MANILA - Students in the Philippines suffer bullying and discrimination in school because of their sexual orientation and gender identity, Human Rights Watch said in a report released Thursday.
Titled "Just Let Us Be," the report said lesbian, gay, bisexual, and transgender (LGBT) students in secondary school experience "widespread bullying and harassment, discriminatory policies and practices, and an absence of supportive resources" that put them at risk and undermine their right to education.
"LGBT students in the Philippines are often the targets of ridicule and even violence," said Ryan Thoreson, a fellow in the LGBT rights program at HRW.
"And in many instances, teachers and administrators are participating in this mistreatment instead of speaking out against discrimination and creating classrooms where everybody can learn," he said.
HRW's 68-page report said existing protections were irregularly or incompletely implemented, and that many students were not aware of anti-bullying policies or did not know where to seek help if they were persistently bullied.
LGBT issues were also rarely discussed in school curricula, and when they do arise, teachers often make negative or dismissive comments about LGBT students, including instructing their students that being LGBT is sinful or unnatural, HRW added.
"They say that gays are the main focus of HIV. I'm a bit ashamed of that, because I was once in a section where I'm the only gay, and they kept pointing at me," said Jonas, a 17-year-old gay student who was among 98 interviewed for the report.
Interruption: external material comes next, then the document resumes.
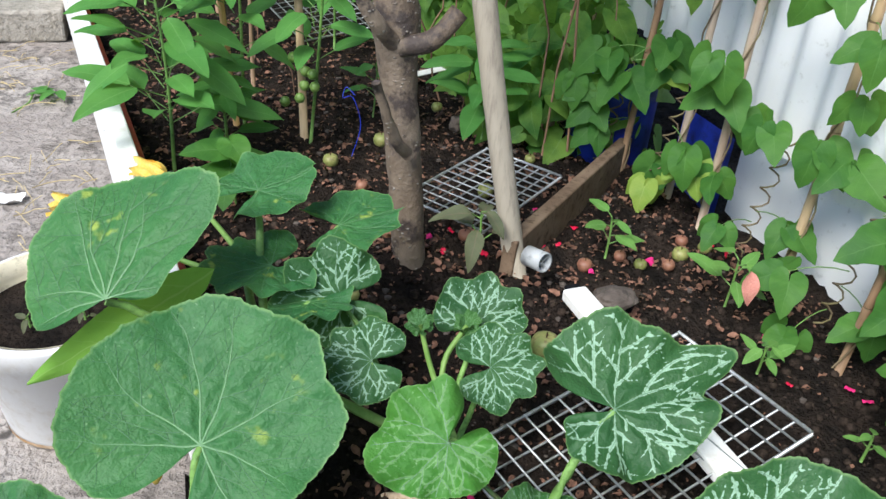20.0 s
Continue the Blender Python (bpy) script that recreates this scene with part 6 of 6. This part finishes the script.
# cucumber in the corner
cuke = thing("cucumber_plant", (0.434, 0.049, 0.31), "young cucumber plant with light yellow-green lobed leaves", "cucumber plant")
stalk(cuke, [(0.434, 0.049, 0.30), (0.430, 0.075, 0.36), (0.425, 0.12, 0.41), (0.435, 0.17, 0.45)], 0.0036, 0.0024)
for _at, _az, _up, _s in (((0.412, 0.118, 0.425), 215, -15, 0.080), ((0.440, 0.085, 0.437), -75, -25, 0.068), ((0.458, 0.190, 0.455), 15, -10, 0.066), ((0.418, 0.215, 0.470), 150, -10, 0.078), ((0.470, 0.140, 0.450), -40, -15, 0.055), ((0.40, 0.07, 0.39), -100, -30, 0.045)):
    pumpkin_leaf(cuke, CUKE[rng.randrange(2)], _at, _az, _up, 0, _s, (0.428, 0.11, 0.40), 1.05, 0.01, 0.0022)
for _a, _b, _r0 in (((0.46, 0.02, 0.30), (0.60, 0.16, 0.72), 0.0050), ((0.52, 0.06, 0.30), (0.42, 0.02, 0.42), 0.0040), ((0.49, 0.08, 0.30), (0.56, 0.10, 0.66), 0.0055)):
    stalk(bush, [_a, Vector(_a).lerp(Vector(_b), 0.5) + Vector((0.01, 0, 0)), _b], _r0, _r0 * 0.7, M_BROWN)

# ---- litter on the soil ----
def on_soil(x, y, up=0.0):
    return Vector((x, y, soil_height(x, y) + up))


M_APPLES = [M_WINDFALL_G, M_WINDFALL_R]
_r = random.Random(31)
_fruit = [(0.056, 0.515), (0.213, 0.757), (0.251, 0.763), (0.153, 0.735), (0.330, 0.805), (0.30, 0.77), (-0.06, 0.63), (-0.03, 0.80), (0.02, 0.98), (-0.20, 0.95), (-0.26, 1.04), (0.06, 1.09), (0.12, 1.12), (-0.42, 1.19), (-0.05, 1.40), (0.02, 1.43), (-0.17, 1.17), (0.18, 1.20), (-0.20, 0.62), (-0.15, 0.80), (0.38, 0.83), (0.35, 0.86)]
for _i, (_x, _y) in enumerate(_fruit):
    _s = 0.021 if _i == 0 else _r.uniform(0.010, 0.016)
    _t = thing("windfall_apple", on_soil(_x, _y), "green windfall apple on the soil" if _i % 2 == 0 else "small brownish red windfall apple on the soil", "apple", "windfall apples")
    part("flesh", Geo().lathe([(0.0005, -0.80 * _s), (0.5 * _s, -0.86 * _s), (0.9 * _s, -0.4 * _s), (_s, 0.08 * _s), (0.85 * _s, 0.58 * _s), (0.4 * _s, 0.84 * _s), (0.0005, 0.70 * _s)], 16, on_soil(_x, _y, 0.75 * _s)).mesh("flesh", M_APPLES[_i % 2]), _t)
    part("stalk", Geo().tube([on_soil(_x, _y, 1.42 * _s), on_soil(_x, _y, 1.9 * _s)], 0.0008, 5).mesh("stalk", M_BROWN), _t)
for _k in range(44):
    while True:
        x, y = _r.uniform(-0.15, 0.62), _r.uniform(-0.15, 0.95)
        if in_bed(x, y) and y > front_y(x) + 0.03 and x < fence_x(y) - 0.03:
            break
    _t = thing("fallen_petal", on_soil(x, y), "crimson rose petal fallen on the soil", "petal", "fallen rose petals")
    part("blade", (PETALS_P if _k % 3 == 0 else PETALS_W)[_k % 2], _t, m=leaf_pose(on_soil(x, y, 0.005), (_r.uniform(-1, 1), _r.uniform(-1, 1), _r.uniform(-0.2, 0.3)), (_r.uniform(-0.3, 0.3), _r.uniform(-0.3, 0.3), 1), _r.uniform(0.009, 0.016)))
DEADL = [long_leaf("dead_litter", M_DEADJ, 0.6, 5, 0.3, 0.4, 0.1, 0.3, s) for s in range(3)]
litter, stones = [], Geo()
for _k in range(12000):
    y = 0.1 + 1.9 * _r.random() ** 1.3 if _r.random() < 0.85 else _r.uniform(-0.5, 0.3)
    x = _r.uniform(board_x(max(y, 0.3)), fence_x(max(y, 0.0)))
    if not in_bed(x, y) or (y < 0.45 and _k % 2) or (x > 0.22 and y < 0.62 and _k % 5):
        continue
    if _k % 7:
        litter.append((_k, leaf_pose(on_soil(x, y, 0.004), (_r.uniform(-1, 1), _r.uniform(-1, 1), _r.uniform(-0.2, 0.3)), (_r.uniform(-0.5, 0.5), _r.uniform(-0.5, 0.5), 1), 0.004 + 0.014 * _r.random() ** 2)))
    else:
        s = 0.0015 + 0.005 * _r.random() ** 2
        c = on_soil(x, y, 0.3 * s)
        v = [c + Vector((math.cos(w) * s * _r.uniform(0.7, 1.2), math.sin(w) * s * _r.uniform(0.6, 1.1), h * s)) for h in (-0.3, 0.35) for w in (0.2, 1.4, 2.5, 3.6, 4.9)]
        v.append(c + Vector((0, 0, 0.6 * s)))
        stones.add(v, [(i, (i + 1) % 5, 5 + (i + 1) % 5, 5 + i) for i in range(5)] + [(5 + i, 5 + (i + 1) % 5, 10) for i in range(5)])
ob = new("leaf_litter", joined(DEADL, litter, M_DEADJ, "leaf_litter"))
tagged(ob, "brown dead leaf litter scattered over the soil", "leaf litter", kind="stuff")
clods = Geo()
for _k in range(11000):
    y = 0.12 + 1.5 * _r.random() ** 1.7 if _r.random() < 0.8 else _r.uniform(-0.45, 0.3)
    x = _r.uniform(board_x(max(y, 0.3)), fence_x(max(y, 0.0)))
    if not in_bed(x, y):
        continue
    s = 0.0016 + 0.007 * _r.random() ** 4
    c = on_soil(x, y, 0.25 * s)
    v = [c + Vector((math.cos(w) * s * _r.uniform(0.7, 1.2), math.sin(w) * s * _r.uniform(0.6, 1.1), h * s)) for h in (-0.4, 0.35) for w in (0.2, 1.4, 2.5, 3.6, 4.9)]
    v.append(c + Vector((0, 0, 0.75 * s)))
    clods.add(v, [(i, (i + 1) % 5, 5 + (i + 1) % 5, 5 + i) for i in range(5)] + [(5 + i, 5 + (i + 1) % 5, 10) for i in range(5)])
ob = new("soil_clods", clods.mesh("soil_clods", M_CLOD))
tagged(ob, "dark brown crumbs and clods of loose soil", "soil", kind="stuff")
ob = new("pebbles", stones.mesh("pebbles", M_PEBBLE, False))
tagged(ob, "small grey and brown pebbles and clods in the soil", "pebbles", kind="stuff")
for _at, _s, _lab in (((0.165, 0.600, 0.30), (0.05, 0.035, 0.025), "rough grey-brown piece of old wood on the soil"), ((-0.015, 1.24, 0.26), (0.03, 0.03, 0.03), "rough grey lump of stone on the soil"), ((0.36, 0.02, 0.31), (0.045, 0.035, 0.02), "flat dark slate stone on the soil")):
    _t = thing("rock", _at, _lab, "stone")
    bm = bmesh.new()
    bmesh.ops.create_icosphere(bm, subdivisions=3, radius=1.0)
    for v in bm.verts:
        q = v.co.copy()
        v.co = Vector((q.x * _s[0], q.y * _s[1], q.z * _s[2])) * 0.6 * (1 + 0.35 * noise.noise(q * 1.7 + Vector(_at) * 9)) + Vector(_at)
    bm.verts.index_update()
    part("stone", Geo().add([v.co.copy() for v in bm.verts], [[v.index for v in f.verts] for f in bm.faces]).mesh("stone", M_PEBBLE if _at[1] > 0.1 else M_TILE, False), _t)
    bm.free()

# ---- the yard ----
tank = thing("upturned_tub", (-1.72, 2.60, 0.0), "dirty white upturned tub with green algae stains", "tub")
part("body", Geo().lathe([(0.165, 0.03), (0.172, 0.032), (0.185, 0.33), (0.190, 0.335), (0.190, 0.350), (0.180, 0.356), (0.0, 0.358)], 40, (-1.72, 2.60, 0.0)).mesh("body", M_ALGAE), tank)
part("skirt", Geo().lathe([(0.160, 0.0), (0.168, 0.002), (0.166, 0.032), (0.150, 0.034)], 40, (-1.72, 2.60, 0.002)).mesh("skirt", M_DARK), tank, "dark base ring")
part("slot", Geo().lathe([(0.0, 0.0), (0.018, 0.0), (0.018, 0.001), (0.0, 0.0015)], 16, (-1.585, 2.66, 0.3585)).mesh("slot", M_DARK), tank, "dark hole in the top")
brk = thing("metal_bracket", (-1.74, 2.61, 0.358), "grey metal box standing on the tub", "metal box")
part("box", Geo().box((0.085, 0.04, 0.30), pose(-1.745, 2.61, 0.512), 0.004).mesh("box", M_PIPE, False), brk)
part("bolt", Geo().lathe([(0.0, 0.0), (0.008, 0.0), (0.008, 0.006), (0.0, 0.006)], 10).mesh("bolt", M_DARK), brk, "dark bolt", pose(-1.74, 2.589, 0.43, 90))
post = thing("wooden_post", (-1.57, 2.107, 0.0), "square raw wooden post in the yard", "post")
part("timber", Geo().box((0.024, 0.024, 1.10), pose(-1.571, 2.107, 0.55, 0.5, -1.5, 20), 0.002).mesh("timber", M_TIMBER, False), post)
cart = thing("garden_cart", (-1.60, 1.95, 0.0), "green plastic garden cart with black wheels", "garden cart")
whl = part("wheel", Geo().lathe([(0.045, -0.018), (0.075, -0.022), (0.088, -0.012), (0.088, 0.012), (0.075, 0.022), (0.045, 0.018)], 28).mesh("wheel", M_DARK), cart, "black plastic wheel", pose(-1.515, 1.80, 0.088, 90, 0, 12))
part("hub", Geo().lathe([(0.0, -0.020), (0.040, -0.020), (0.047, -0.010), (0.047, 0.010), (0.040, 0.020), (0.0, 0.020)], 24).mesh("hub", M_YELLOWP), whl, "yellow wheel hub", pose(-1.515, 1.80, 0.088, 90, 0, 12))
part("tray", Geo().box((0.40, 0.26, 0.10), pose(-1.74, 1.96, 0.20, 0, 0, 12), 0.015).mesh("tray", M_GREENP, False), cart)
part("chassis", Geo().box((0.40, 0.24, 0.035), pose(-1.74, 1.96, 0.115, 0, 0, 12), 0.006).mesh("chassis", M_DARK, False), cart)
sack = thing("blue_sack", (-1.86, 2.28, 0.0), "crumpled blue bag behind the post", "bag")
part("cloth", Geo().lathe([(0.0, 0.0), (0.11, 0.0), (0.13, 0.05), (0.11, 0.16), (0.05, 0.24), (0.0, 0.25)], 18, (-1.93, 2.36, 0.0), 0.08).mesh("cloth", M_BLUE), sack)
wall = new("wall_back", Geo().box((4.6, 0.15, 1.6), pose(-3.4, 5.2, 0.75)).mesh("wall_back", M_RENDER, False))
tagged(wall, "pale rendered wall at the end of the yard", "wall", kind="structure")
kerb = new("kerb", Geo().box((0.62, 0.14, 0.10), pose(-1.50, 2.30, 0.05, 0, 0, 12), 0.008).mesh("kerb", M_PAVE2, False))
tagged(kerb, "rough stone kerb beside the bed", "kerb", kind="structure")
kb = thing("grey_plank", (-1.45, 2.42, 0.1), "grey weathered plank lying on the kerb", "plank")
part("board", Geo().box((0.55, 0.10, 0.06), pose(-1.46, 2.42, 0.07, 0, 0, 12), 0.004).mesh("board", M_STAKE, False), kb)

_r = random.Random(41)
straw = Geo()
for _k in range(520):
    if _k < 300:
        x, y = -1.42 + _r.gauss(0, 0.16), 2.85 + _r.gauss(0, 0.16)
        z = 0.05 + 0.16 * max(0, 1 - ((x + 1.42) ** 2 + (y - 2.85) ** 2) / 0.10) * _r.random()
        up = _r.uniform(-0.3, 0.4)
    else:
        x, y = _r.uniform(-1.6, -0.85), _r.uniform(0.9, 2.2)
        if x > board_x(y) - 0.04:
            continue
        z, up = 0.008, 0.02
    a = _r.uniform(0, 360)
    n = _r.uniform(0.03, 0.10)
    p = Vector((x, y, z))
    straw.tube(bend(p, p + Vector((math.cos(a) * n, math.sin(a) * n, up * n)), -0.004, 3, 0.003, r=_r), 0.0011, 4)
ob = new("straw", straw.mesh("straw", M_STRAW))
tagged(ob, "dry yellow straw heaped and strewn over the yard", "straw", kind="stuff")
weed = thing("pulled_weed", (-1.13, 1.86, 0.01), "wilted pulled green weed lying on the concrete", "weed")
for _k in range(7):
    part("leaf", PEPPER_L[_k % 2], weed, m=leaf_pose((-1.13 + 0.012 * _k, 1.86, 0.012 + 0.002 * _k), heading(50 * _k, 8), (0, 0, 1), 0.06))
stalk(weed, [(-1.13, 1.86, 0.01), (-1.12, 1.80, 0.01), (-1.14, 1.74, 0.008)], 0.003, 0.002)
paper = thing("crumpled_paper", (-0.98, 1.30, 0.005), "small crumpled scrap of pale paper", "paper")
part("scrap", grid_mesh("scrap", M_WHITE, -1.01, -0.95, 1.28, 1.32, 0.01, lambda x, y: 0.012 + 0.012 * noise.noise(Vector((x * 60, y * 60, 2)))), paper)

# the joint where two slabs of the yard meet
_j = Geo()
for _k in range(24):
    _p = Vector((-0.62, -0.205, 0)).lerp(Vector((-0.05, -0.005, 0)), _k / 24)
    _q = Vector((-0.62, -0.205, 0)).lerp(Vector((-0.05, -0.005, 0)), (_k + 1) / 24)
    _w = 0.004 + 0.005 * abs(noise.noise(_p * 30))
    _j.tube([(_p.x, _p.y, pave_height(_p.x, _p.y)), (_q.x, _q.y, pave_height(_q.x, _q.y))], _w, 6)
joint = new("trim", _j.mesh("trim", M_SOIL))
tagged(joint, "dirt-filled joint between two concrete slabs", "joint", kind="structure")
Carlos, another gay student, shared: "When I was in high school, they'd push me, punch me. When I'd get out of school, they'd follow me [and] push me, call me 'gay,' 'faggot,' things like that."
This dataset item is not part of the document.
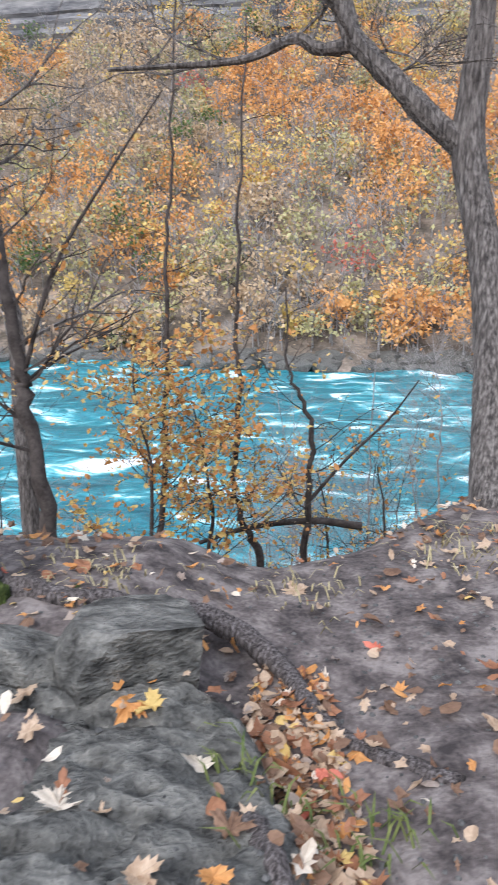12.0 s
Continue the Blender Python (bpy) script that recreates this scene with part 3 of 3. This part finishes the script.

HRW added that hostilities that LGBT students would face - including physical bullying, verbal harassment, sexual assault and cyberbullying - were often exacerbated by discriminatory policies.
Schools in the Philippines impose gendered uniform and hair-length requirements without exceptions for students who do not identify as their sex assigned at birth, HRW said.
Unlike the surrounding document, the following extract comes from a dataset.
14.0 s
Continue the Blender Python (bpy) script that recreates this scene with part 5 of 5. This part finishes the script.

These inflexible requirements cause many LGBT students to feel uncomfortable or unwelcome at school, be turned away by school guards, or skip class or drop out.
PROTECTING LGBT YOUTH
HRW's Thoreson said President Rodrigo Duterte should reiterate his rejection of bullying and discrimination against LGBT people during the 2016 presidential campaign.
Congress, meanwhile, should pass anti-discrimination legislation to ensure the safety of LGBT members, the report added.
"The failure to pass an anti-discrimination bill puts LGBT kids at risk of discrimination and violence," said Meggan Evangelista of the LGBT legislative advocacy group LAGABLAB Network in the HRW report.
"If lawmakers are serious about making schools safe for all students, they should stop delaying and pass anti-discrimination protections as soon as possible," Evangelista said.
HRW also urged the Department of Education to survey schools to check on anti-bullying measures, train teachers to be responsive to the needs of LGBT students, incorporate LGBT issues into curricular modules, and promote model policies prohibiting discrimination in schools.
At the school level, administrators should strengthen anti-bullying and anti-discrimination policies to ensure LGBT youth are safe and respected, HRW added.
HRW's report cited in-depth interviews and discussions with 98 students and 46 parents, school officials, service providers and education experts from 10 cities in Luzon and the Visayas.